Hourlong Dramas Rule Prime Time
Has prime time returned for the television drama series? David E. Kelley, creator of this year’s Emmy winner, “The Practice,” thinks so.
Kelley said it’s a sign of good health for TV dramas when there are too many worthy shows to fit into the slate of five Emmy nominees for best dramatic series.
When the half-hour sitcom reigned just a few years ago and some critics were writing obituaries for hourlong series, the Emmys had to pad the drama category just to fill up the nominations, said Kelley, whose courtroom show “The Practice” won best drama for the second year in a row.

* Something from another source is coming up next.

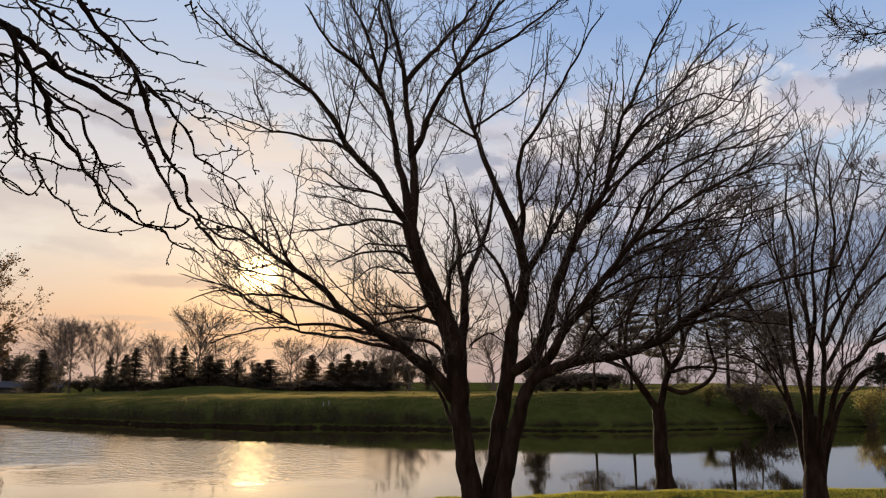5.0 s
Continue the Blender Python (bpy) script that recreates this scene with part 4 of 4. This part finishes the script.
def conifer(name, label, height, width, seed, mat=None, skirt=0.04, layers=34, gappy=0.0, many=10, size=0.16, group="conifers across the water", taper=1.05, flat=False):
    """Trunk, whorls of boughs that droop and turn up at their ends, and sprays of needles along them."""
    # The default needles carry distance haze in their colour.
    mat = mat or HAZED_NEEDLES
    rng = np.random.default_rng(seed)
    thing = tagged(new(name), label, "conifer", group)
    t = np.linspace(0, 1, 12)
    trunk = np.stack([0.01 * height * np.sin(t * 3), 0 * t, height * t], axis=1)
    r = height * 0.018 * (1 - 0.93 * t)
    child("trunk", mesh_of("trunk", *tubes(trunk[None], r[None], 8), BARK), thing)
    boughs, girths = [], []
    bare_side, sparse = rng.random() * 6.28, rng.uniform(0.0, 0.3)
    for i in range(layers):
        u = skirt + (1 - skirt) * (i + rng.random() * 0.8) / layers
        if gappy and rng.random() < gappy:
            continue
        tier = rng.uniform(0.75, 1.15) if flat else rng.uniform(0.9, 1.08)
        for k in range(int(many * (1.25 - 0.8 * u)) + 2):
            a = rng.random() * 2 * math.pi
            out = width * 0.5 * ((1 - u) ** taper + 0.02) * tier * rng.uniform(0.4, 1.3) * (1 - sparse * (0.5 + 0.5 * math.cos(a - bare_side)))
            s = np.linspace(0, 1, 6)
            fall = (-0.16 if not gappy else 0.05) * out
            path = np.stack([np.cos(a) * out * s, np.sin(a) * out * s, u * height + fall * s + 0.22 * out * s ** 3 * rng.uniform(0.3, 1.3)], axis=1)
            boughs.append(path)
            girths.append(0.012 * height * 0.25 * (1 - s * 0.8) * (1 - u * 0.7))
    boughs, girths = np.array(boughs), np.array(girths)
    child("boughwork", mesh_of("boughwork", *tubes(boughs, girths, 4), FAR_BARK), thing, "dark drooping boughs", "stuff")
    per = 17
    own = np.repeat(np.arange(len(boughs)), per)
    f = rng.random(len(own)) ** 0.75 * 4.99
    i = f.astype(int)
    w = (f - i)[:, None]
    at = boughs[own, i] * (1 - w) + boughs[own, i + 1] * w + rng.normal(size=(len(own), 3)) * np.array([1, 1, 0.25 if flat else 0.6]) * size * 0.35
    along = unit(boughs[own, -1] - boughs[own, 0])
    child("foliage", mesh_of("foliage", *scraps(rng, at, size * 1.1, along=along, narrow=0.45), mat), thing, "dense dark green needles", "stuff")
    return thing


def bush(name, label, height, width, seed, mat, many=1800, size=0.16, group="bushes on the far bank"):
    """Arching stems from one root, with leaves or twig tips along them."""
    rng = np.random.default_rng(seed)
    thing = tagged(new(name), label, "bush", group)
    stems = 46
    s = np.linspace(0, 1, 8)
    paths = []
    for k in range(stems):
        a, out, tall = rng.random() * 2 * math.pi, width * 0.5 * rng.uniform(0.25, 1.05), height * rng.uniform(0.55, 1.02)
        paths.append(np.stack([np.cos(a) * out * s ** 1.3 + rng.normal() * 0.1, np.sin(a) * out * s ** 1.3 + rng.normal() * 0.1, tall * np.sin(s * 1.75) / math.sin(1.57)], axis=1))
    paths = np.array(paths)
    girth = np.tile(0.02 * (1 - 0.8 * s), (stems, 1))
    s2, g2 = sprout(rng, paths, girth, 6.0, (0.25, 0.7), (20, 50), 0.2, 0.15, 5, 0.010, 0.006, 0.2)
    verts, faces = joined([tubes(paths, girth, 4), tubes(s2, g2, 3)])
    child("stem_growth", mesh_of("stem_growth", verts, faces, SHRUB), thing, "thin brown arching stems", "stuff")
    ends = np.concatenate([s2[:, -1], s2[:, 2], paths[:, -1], paths[:, 5], paths[:, 3], paths[:, 2]])
    at = ends[rng.integers(0, len(ends), many)] + rng.normal(size=(many, 3)) * 0.14
    at[:, 2] = np.maximum(at[:, 2], 0.05)
    child("foliage", mesh_of("foliage", *scraps(rng, at, size, narrow=0.6), mat), thing, kind="stuff")
    return thing


def stand(thing, x, y, turn=0.0, sink=0.06, wide=1.0, tall=1.0):
    thing.matrix_basis = Matrix.LocRotScale((x, y, float(ground_height(x, y)) - sink), Euler((0, 0, turn)), (wide, wide, tall))
    return thing


def copies(sources, plan, own_height, own_width, far=1.0):
    """Stand copies of the first trees along a plan of (x, y, height, width)."""
    rng = random.Random(5)
    for i, (x, y, tall, wide) in enumerate(plan):
        x, y, tall, wide = x * far, y * far, tall * far, wide * far
        z = float(ground_height(x, y)) - 0.06
        m = Matrix.LocRotScale((x, y, z), Euler((0, 0, rng.random() * 6.28)), (wide / own_width, wide / own_width, tall / own_height))
        if i < len(sources):
            sources[i].matrix_basis = m
        else:
            copy_thing(sources[i % len(sources)], m)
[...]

Kelley also scored an Emmy first: He won the comedy category, too, with “Ally McBeal,” an hourlong comic series with dramatic undertones.

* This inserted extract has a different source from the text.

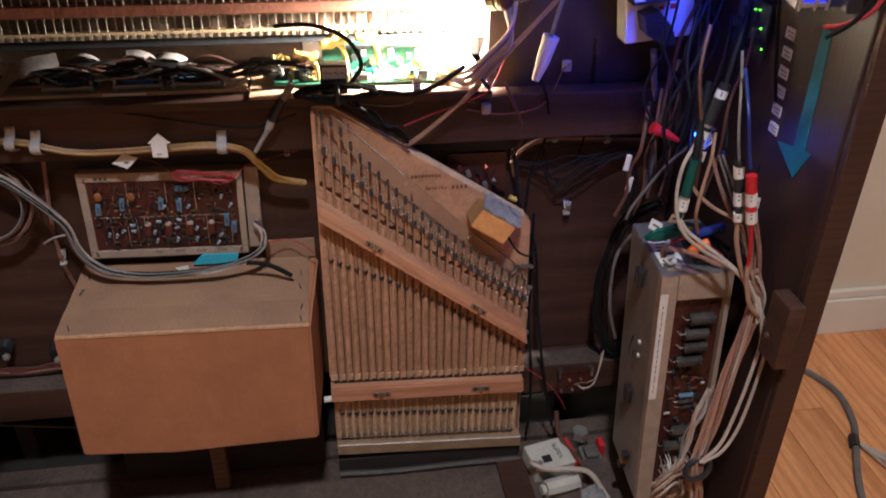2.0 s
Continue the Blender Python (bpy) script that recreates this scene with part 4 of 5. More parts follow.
for z, nm in ((0.030, "upper"), (-0.018, "lower")):
    ad = thing("wall_adapter", "black plug-in adapter with white paper label", "adapter", M @ Vector((-0.02, -0.03, z)), group="plug-in adapters")
    part("case", lay(box(bmesh.new(), -0.050, 0.010, -0.042, -0.0005, z - 0.0185, z + 0.0185, 0.004)), BLACK, ad)
    part("paper_label", lay(box(bmesh.new(), -0.0485, -0.036, -0.0432, -0.0422, z - 0.013, z + 0.013)), PAPER, ad)
    bm = bmesh.new()
    for k in range(4):
        box(bm, -0.025, 0.003 - 0.005 * (k % 2), -0.0428, -0.0422, z + 0.008 - k * 0.006, z + 0.010 - k * 0.006)
    part("print", lay(bm), shade("worn_grey_print", (0.09, 0.09, 0.10), 0.6), ad)
pg = thing("mains_plug", "black mains plug in the power strip", "plug", M @ Vector((0, -0.02, -0.075)))
part("body", lay(prism(bmesh.new(), [(-0.030, -0.055), (-0.012, -0.050), (0.004, -0.070), (0.012, -0.094), (-0.004, -0.094), (-0.026, -0.078)], -0.028, -0.0005)), BLACK, pg)
part("neck", lay(cyl(bmesh.new(), (0.0, -0.014, -0.092), (0.003, -0.014, -0.105), 0.006, 0.0045)), BLACK, pg, smooth=True)
part("grip", lay(box(bmesh.new(), -0.022, -0.006, -0.030, -0.0282, -0.074, -0.060, 0.0008)), BLACK, pg)
ad = thing("wall_adapter", "white plug-in adapter tilted at the strip's end", "adapter", M @ Vector((-0.02, -0.03, 0.083)), group="plug-in adapters")
part("case", lay(box(bmesh.new(), -0.050, 0.004, -0.040, -0.0005, 0.055, 0.104, 0.004)), BEIGE, ad)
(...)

“I do feel that right now it’s a pretty strong year for the one-hour form,” Kelley said.
In the years when “L.A. Law” was a perennial favorite for best dramatic series, there generally were only three or four sure nominations, with another program or two thrown in to round out the category, Kelley said.
“Now, it’s not the case,” he said. “There’s going to be one or two or three good dramas left off just because there are so many.”
Prime-time TV today is loaded with perennial contenders such as “ER,” “Law & Order” and “NYPD Blue.” All three are previous best drama winners that lost for the second straight year to “The Practice.”
One of last year’s nominees, “The X-Files,” was pushed out of the running this time by “The Sopranos,” the first cable series nominated for best dramatic show.
Other dramas that could have been contenders this year, if not for the crowded field, were “Chicago Hope” and HBO’s “Oz.”
“We’re probably in a golden age for the hourlong series drama,” said Gerald Isenberg, a former producer who teaches television and film at the University of Southern California. “There probably has not been another time for the hour drama where there’s been that much good stuff on.”
A handful of creative producers such as Kelley, “Law & Order’s” Dick Wolf and Steven Bochco, who created “Hill Street Blues,” “L.A. Law” and “NYPD Blue,” have been heavily responsible for revitalizing the hourlong drama. Kelley’s other efforts include “Picket Fences” and “Chicago Hope.”
Dennis Franz, who won his fourth Emmy for best actor in a drama series for “NYPD Blue,” said he cannot recall when last there were so many good dramatic shows on television.
“When `NYPD’ first came on in ‘93, there was not a lot of hope for hour dramas at that time,” Franz said. “The interest seemed to be going toward the half-hour shows, and people thought it was a dead deal.”
“NYPD Blue” helped rekindle the genre, and now “we’re experiencing a resurgence in dramatic television,” Franz said.
The proliferation of cable channels looking for long-term programming to grab audiences also has fed the dramatic comeback.
“In this 50-plus channel universe, these many networks found they could attract viewers with knee-slappers but they couldn’t keep them,” said Thomas O’Neil, author of “The Emmys.”
“They’re keeping them with one-hour news shows and one-hour dramas,” O’Neil said.
The pendulum has begun to swing the other way from the days when half-hour situation comedies ruled the prime-time roster. The new fall schedule, for example, is heavy with dramas or other hourlong shows.